I could start with the conditions around my birth like some Dickens’ novel and how surprised my mother was when I arrived a girl. “Are you sure?” she asked the seventy-year-old obstetrician. My parents had already counted on a Christopher. My mother was an intellectual; my father, a Big Band songwriter. My two older brothers sided with my mother. I accompanied my father to Benny’s, the pub next door, where I sipped Shirley Temples while he drank scotch.
I was raised on a dead-end street off the last exit of the New York State Thruway before the Tappan Zee Bridge. Those were the days in the late Fifties when zoning could allow a tavern to share the same grounds as a horse establishment. If I were to say anything about my childhood, it was my obsession with the horses next door and how I daily dreamed of myself aloft those graceful giants. Horses, horses, glistening like stardust in a world unsupervised that didn’t seem to know my name. When I was three, I’d sneak through the barb –wire fence that separated our properties and skip barefoot through timothy and cornflowers just to get closer to my protectors.

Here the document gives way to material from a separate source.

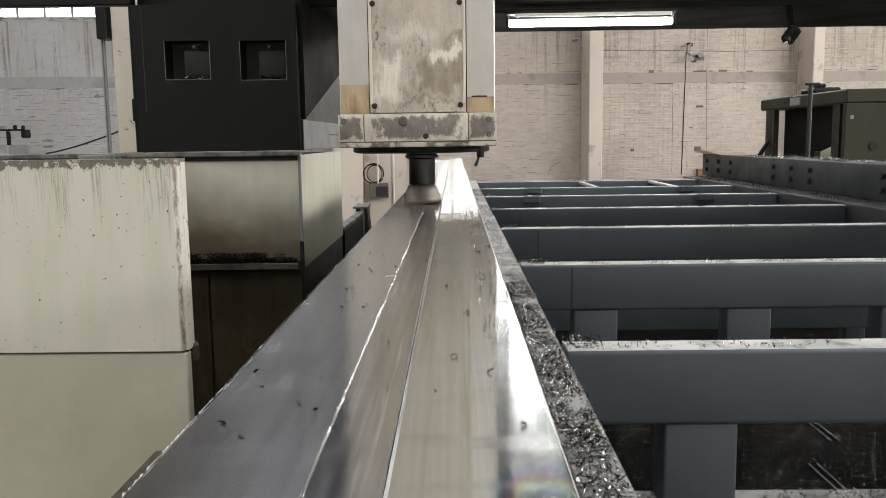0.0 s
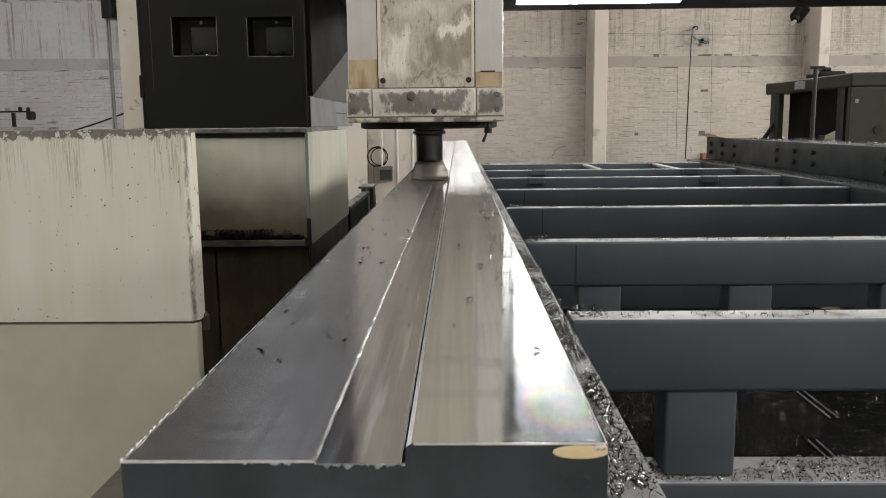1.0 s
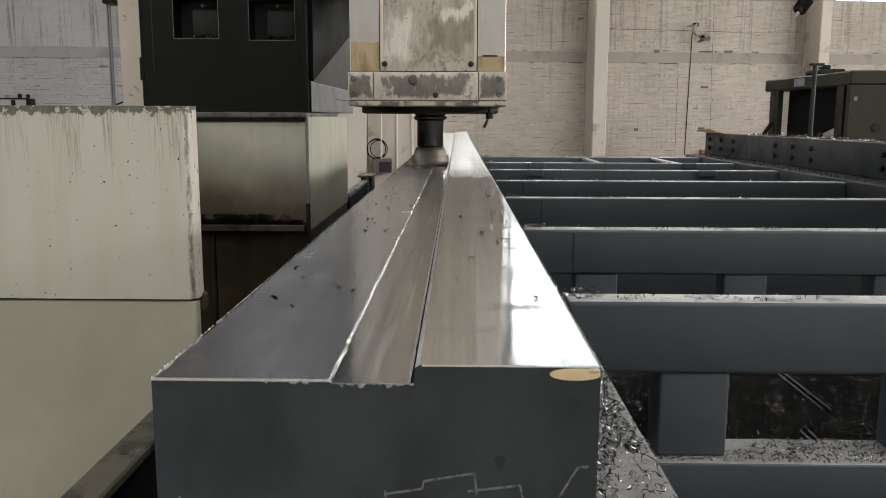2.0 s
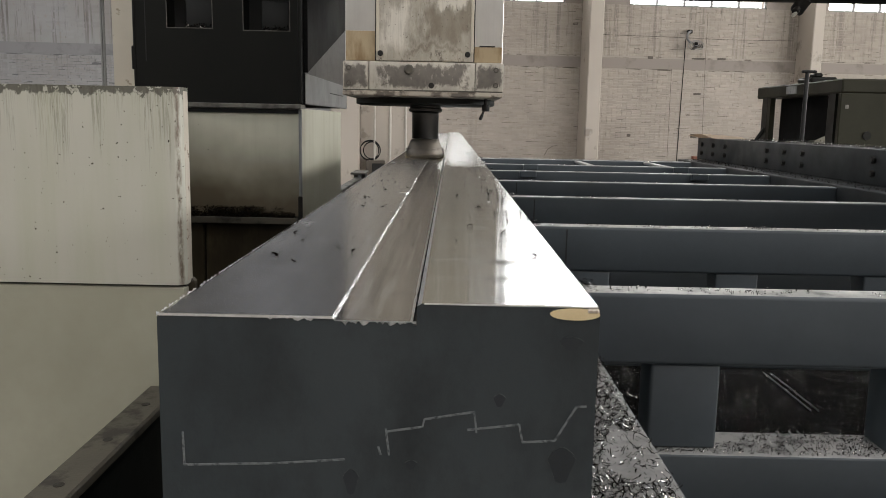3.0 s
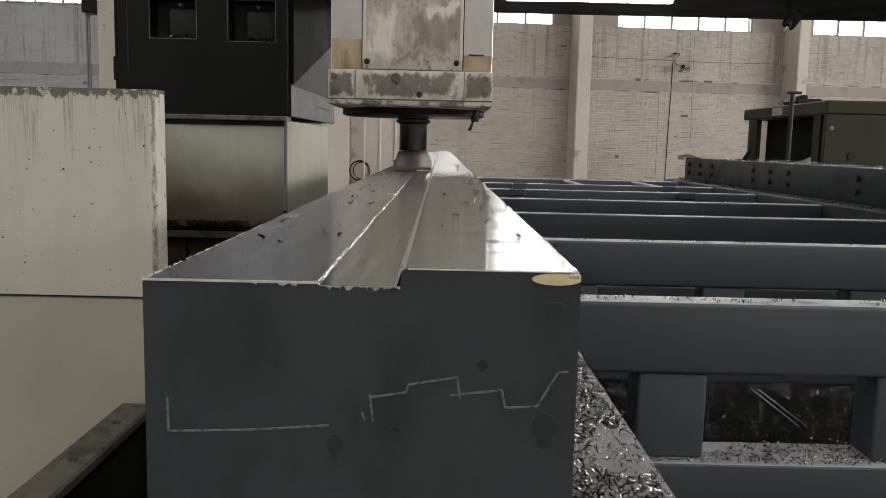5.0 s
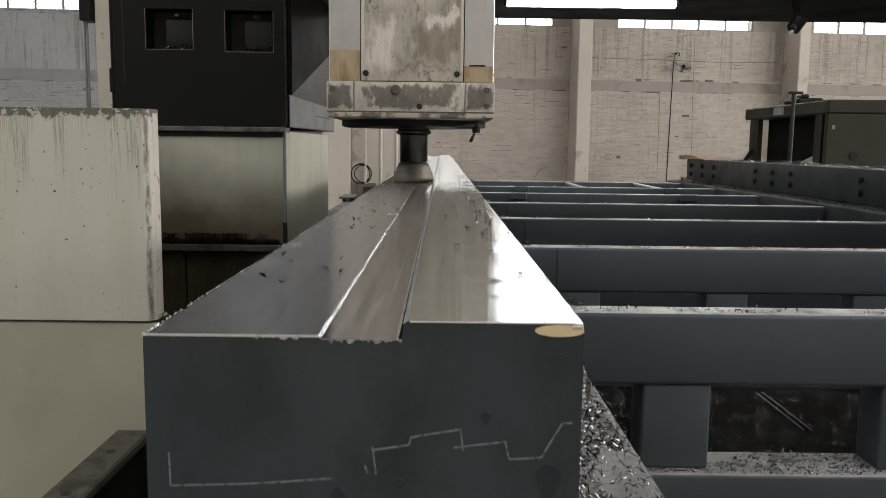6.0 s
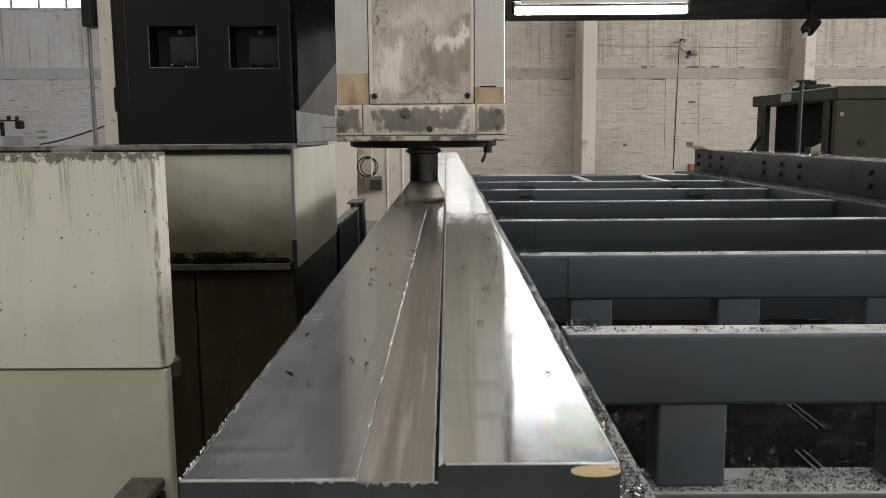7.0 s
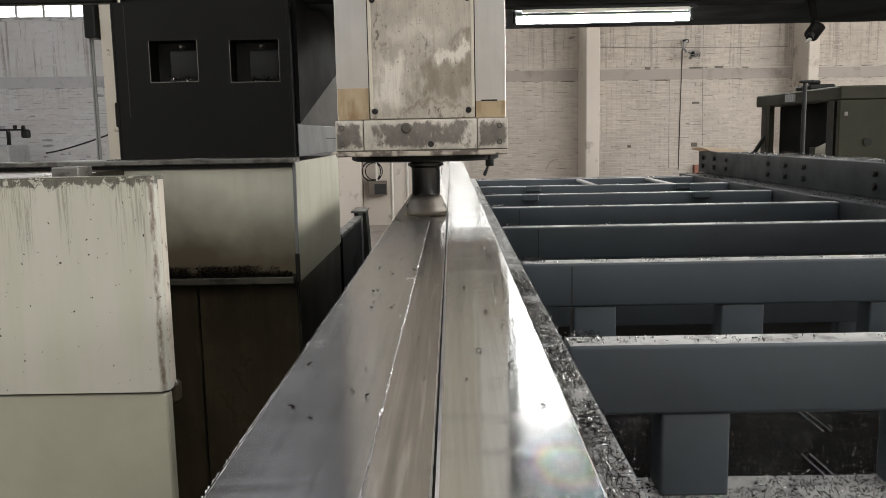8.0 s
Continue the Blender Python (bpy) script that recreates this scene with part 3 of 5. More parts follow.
WALL = pose(3.3, 19.8, 0, 0, 0, 5.5)       # the brick gable: u along it, v out of the wall is negative
SILL, HEAD, PANE = 4.305, 6.4, 0.68
BAYS = [(-14.33, 5, 0.6), (-9.7, 5, PANE), (-4.0, 5, PANE), (0.98, 5, PANE), (5.95, 5, PANE), (11.2, 3, PANE)]


def wall_slab(name, u0, u1, z0, z1, mat, label):
    ob = structure(name, box(u0, u1, 0, 0.3, z0, z1), mat, label, "wall")
    ob.matrix_basis = WALL
    return ob


wall_low = wall_slab("wall_north", -18.2, 13.5, FLOOR - 0.02, SILL, M_MORTAR, "old brick gable wall with worn whitewash")
wall_top = wall_slab("wall_north_upper", -18.2, 13.5, HEAD, ROOF + 0.2, M_BAND, "plastered wall above the high windows")
spans, edge = [], -18.2
for u, n, wide in sorted(BAYS):
    spans.append((edge, u))
    edge = u + n * wide
spans.append((edge, 13.5))
for a, b in spans:
    if b > a + 0.02:
        wall_slab("wall_pier", a, b, SILL, HEAD, M_BAND, "plastered pier between high windows")
for u, n, wide in BAYS:
    win = thing("window_1", "row of small steel-framed panes high in the wall", "window", kind="structure", at=WALL)
    bm = bmesh.new()
    for k in range(n + 1):
        add_box(bm, u + k * wide - 0.022, u + k * wide + 0.022, 0.06, 0.12, SILL + 0.002, HEAD - 0.002)
    for j in range(5):
        z = min(SILL + 0.5 * j, HEAD - 0.04)
        add_box(bm, u, u + n * wide, 0.055, 0.125, z - 0.005 + 0.007 * (j == 0), z + 0.035)
    part("window_frame", bm, M_FRAME, win)
    for k in range(n):
        for j in range(4):
            z0, z1 = SILL + 0.035 + 0.5 * j, SILL + 0.5 * (j + 1) - 0.005
            pane = part("pane", box(u + k * wide + 0.022, u + (k + 1) * wide - 0.022, 0.085, 0.093, z0, z1), M_GLASS, win)
            pane.visible_shadow = False
sill = structure("window_sill", box(-14.32, -11.34, -0.01, 0.14, SILL + 0.003, SILL + 0.1), M_MORTAR_GREY, "plastered sill of the high window", "window sill")
sill.matrix_basis = WALL
back = structure("backdrop", box(-19, 14.5, 1.6, 1.65, 3.2, 7.6), M_DAY, "bright overcast sky outside the windows", "sky")
back.matrix_basis = WALL

PILASTERS = [(-0.18, 0.15), (5.2, 5.47), (-6.1, -5.45), (10.5, 10.9)]
for a, b in PILASTERS:
    ob = structure("pilaster", box(a, b, -0.75, -0.002, FLOOR, ROOF, 0.02), M_PLASTER, "plastered brick pilaster with chipped corners", "pilaster")
    ob.matrix_basis = WALL
for z0, z1 in ((2.82, 3.07),):
    edge = -18.0
    for a, b in sorted(PILASTERS) + [(13.4, 13.5)]:
        ob = structure("concrete_band", box(edge, a, -0.022, -0.0075, z0, z1), M_BAND_GREY if a < -5.5 else M_BAND, "plain concrete tie band in the brick wall", "wall band")
        ob.matrix_basis = WALL
        edge = b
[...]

When I was five, I stole ten dollars off my father’s dresser and brought it to the Italian stable manager next door. He saddled up Apple, a gentle old spotted roan and led us to the meadow where she grazed in the summer sunshine. In rapture, I sat astride her back. My father found me, pulled me down and sent me packing to my room but I don’t remember crying, nor his rage, except the echoes of shouting from the barn. He never raised his voice to me.
I was a tomboy. In many ways, I still am, hopelessly in love with horses and somehow guarded, I’d say magically protected by this inexplicable and life-long devotion. Horses led me to the mystery of grace as large as any god and as gentle as any savior. Today, these remain the ground of my being, both in the natural and mystical world.
Afaa
I was born during the 50’s Civil Rights Movement, and grew up in a black world. We moved into the house on Federal Street in East Baltimore in the fall of 1957 when I was six years old, and the Little Rock 9 integrated Central High in Arkansas. I was the eldest of five, the one to lead the way. My grandparents had been poor farmers in southern Virginia, seventy five miles west of the Dismal Swamp. My parents came north to Baltimore in the 1940’s during the Great Migration.
An uncle of mine of whom I was particularly fond gave me an alternative. He and his wife, a biologist, bought a sixteen acre horse farm outside Baltimore so that they could raise Arabians. For me it was a world of rare privilege. I loved westerns. This was a dream come true. I was an urban cowboy. On weekends and in the summers during junior and senior high school, I learned to feed, groom, and ride horses. My cousins and I took trail rides with my uncle, he leading the way into the woods surrounding his farm. He even gave me a foal, an Appaloosa.
When Bruce Lee appeared as Kato in The Green Hornet in 1966, I was mesmerized. It was my first year in high school. I saw a way to feeling secure in a world full of violence. The Sixties was the time of my adolescence, with the War in Vietnam and the race riots at home that seemed like war. American cities burned. Drugs came into our neighborhoods.
My cousins and I practiced martial arts in the backyard of the farmhouse, and when I discovered Taijiquan (Tai Chi Chuan) a few years later, it was with the love of horses already embedded in my heart. In that assortment of experience, I found the template and compass for my life as a poet, buttressing my spiritual path, enabling me to inhabit new spaces. Such has been my life as a poet and writer, much of it inspired and protected by Chinese culture and the magic of horses.